Estimation of mutual information is non-trivial problem, discussed in the literature (see e.g. [here](https://arxiv.org/abs/1801.04062)).

However, to begin, we can consider simplified version of mutual information objective that uses variance instead of entropy. This objective is a variant of $R^2$ maximization. 

For every index $i \in \mathbb N_u$, denote by $T_i$ the set of all time moments $t$ such that $i \in A_{t-1}$ (i.e. on step $t-1$ the conscious network selected $i$ as one of the elements we are going to predict).

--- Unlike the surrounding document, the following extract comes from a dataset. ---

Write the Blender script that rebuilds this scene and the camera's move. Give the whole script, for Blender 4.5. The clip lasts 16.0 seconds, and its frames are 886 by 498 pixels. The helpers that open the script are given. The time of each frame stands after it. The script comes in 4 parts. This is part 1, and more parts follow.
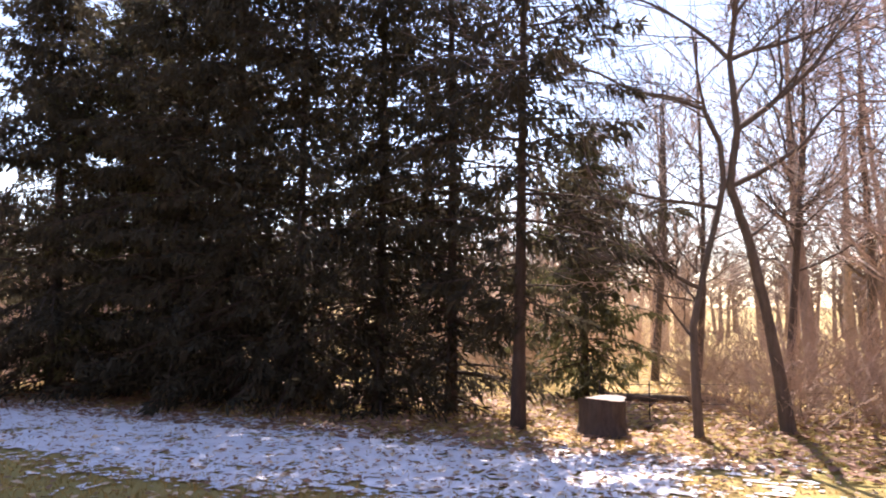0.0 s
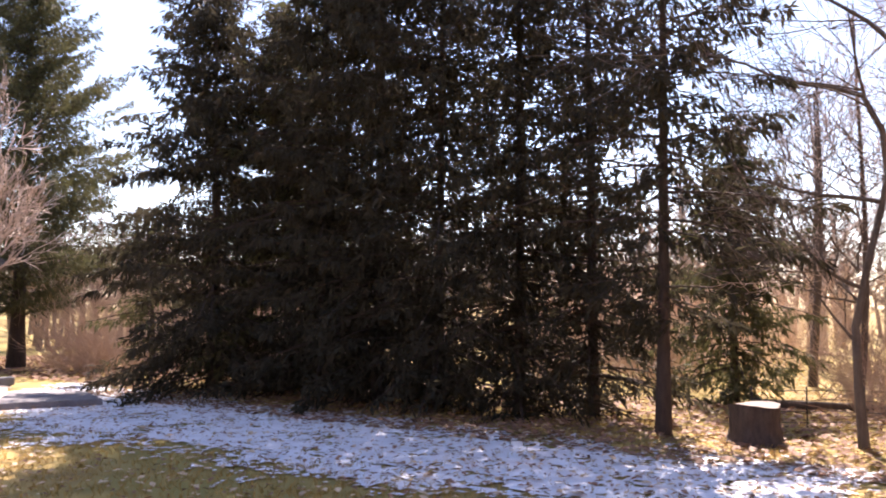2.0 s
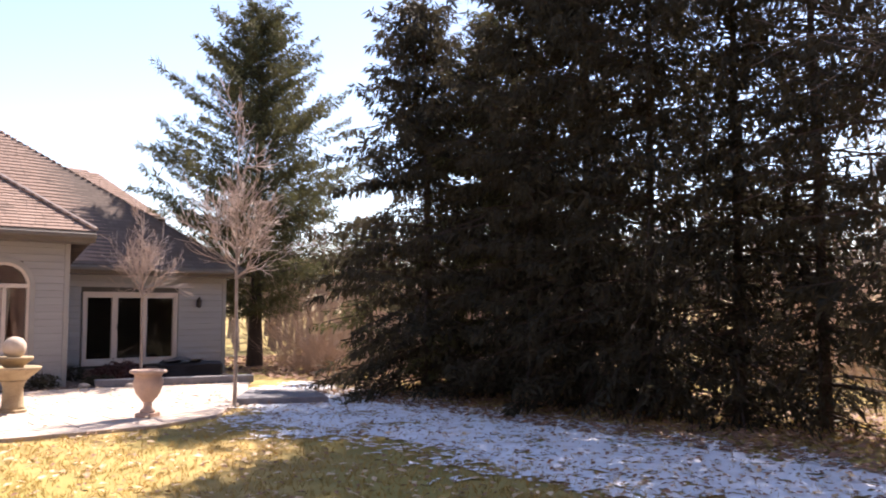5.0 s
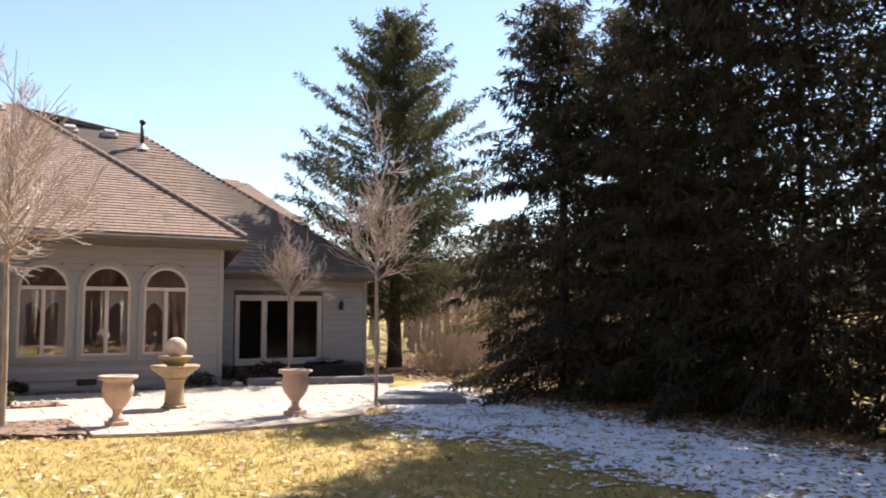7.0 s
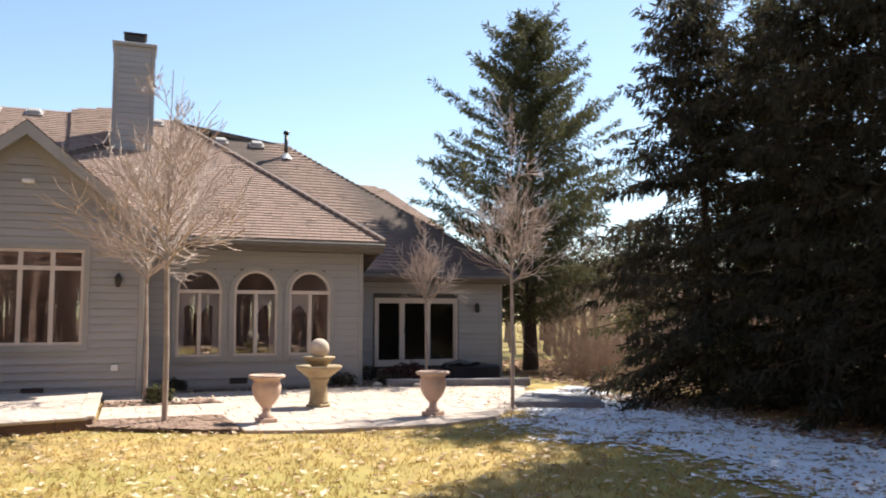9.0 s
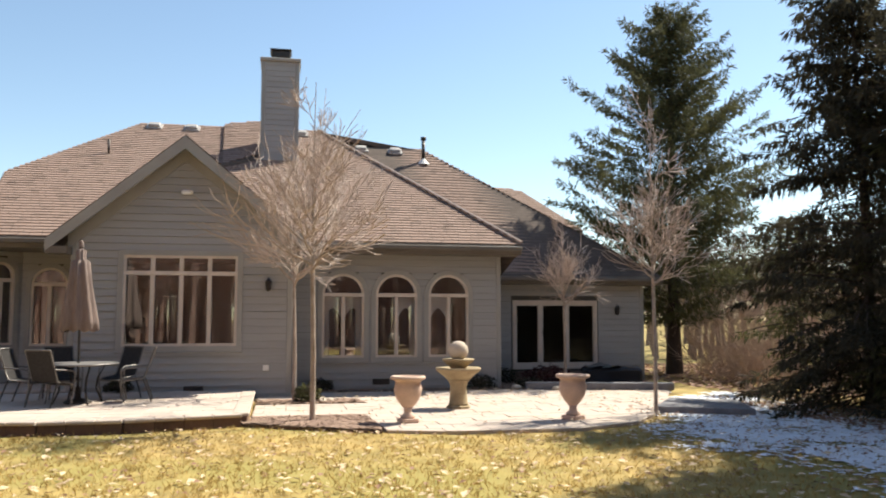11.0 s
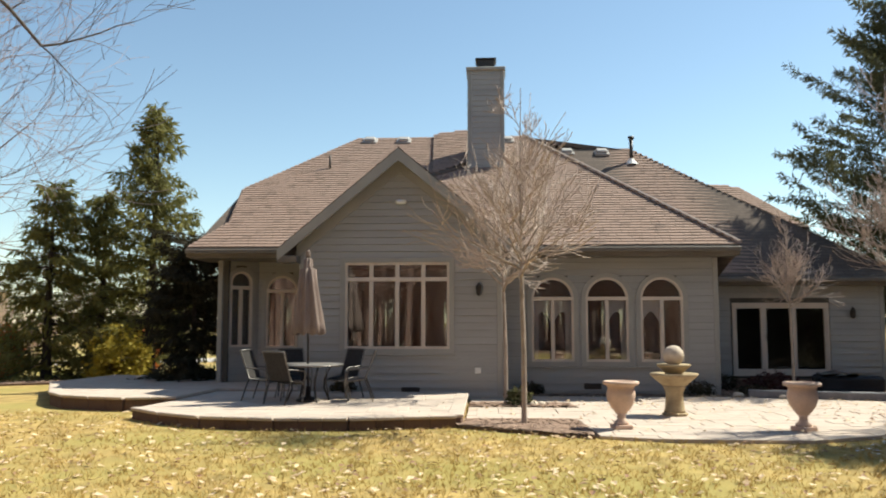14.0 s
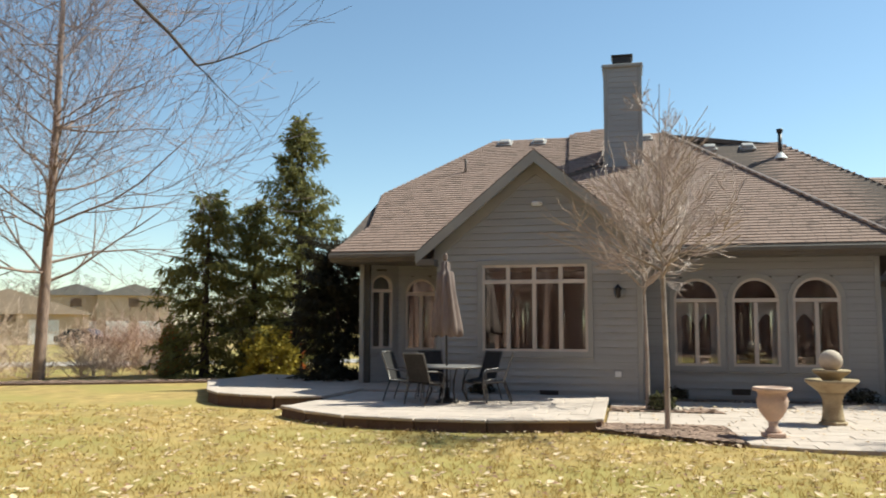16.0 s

Now let us define $RSS_i$ (residual sum of squares) which measures our error in predicting of the future state at index $i$ given the previous state:

$$
RSS_i=\sum_{t \in T_i}(\widehat{a}_{t}[i]-e_{t+1}[i])^2
$$

We also define $TSS_i$ in the following way:

$$\overline{e}[i]=\frac{1}{|T_i|}\sum_{t\in T_i} e_t[i]$$

$$TSS_i(e)=\sum_{t \in T_i} (e_t[i]-\overline{e}[i])^2$$

Now our objective is

$$\tag{1}
\sum_{i=1}^u \log RSS_i - \sum_{i=1}^u \log TSS_i \to \min$$

**Remark.** The proposed objective is scale invariant. Moreover, it is closely related to the real mutual information. Indeed, for any random variables, $I(X, Y) = H(Y) - H(Y|X)$. Moreover, $H(\lambda X) = H(X) + \log |\lambda|$. It means that e.g. for Gaussian $X$, entropy is approximately $\log SD(X) = \frac{1}{2}\log Var(X)$. The $RSS$ term in (1) is related to entropy of $e_t$ and $TSS$ term is related to entropy of $e_t$ conditioned on $c_t$.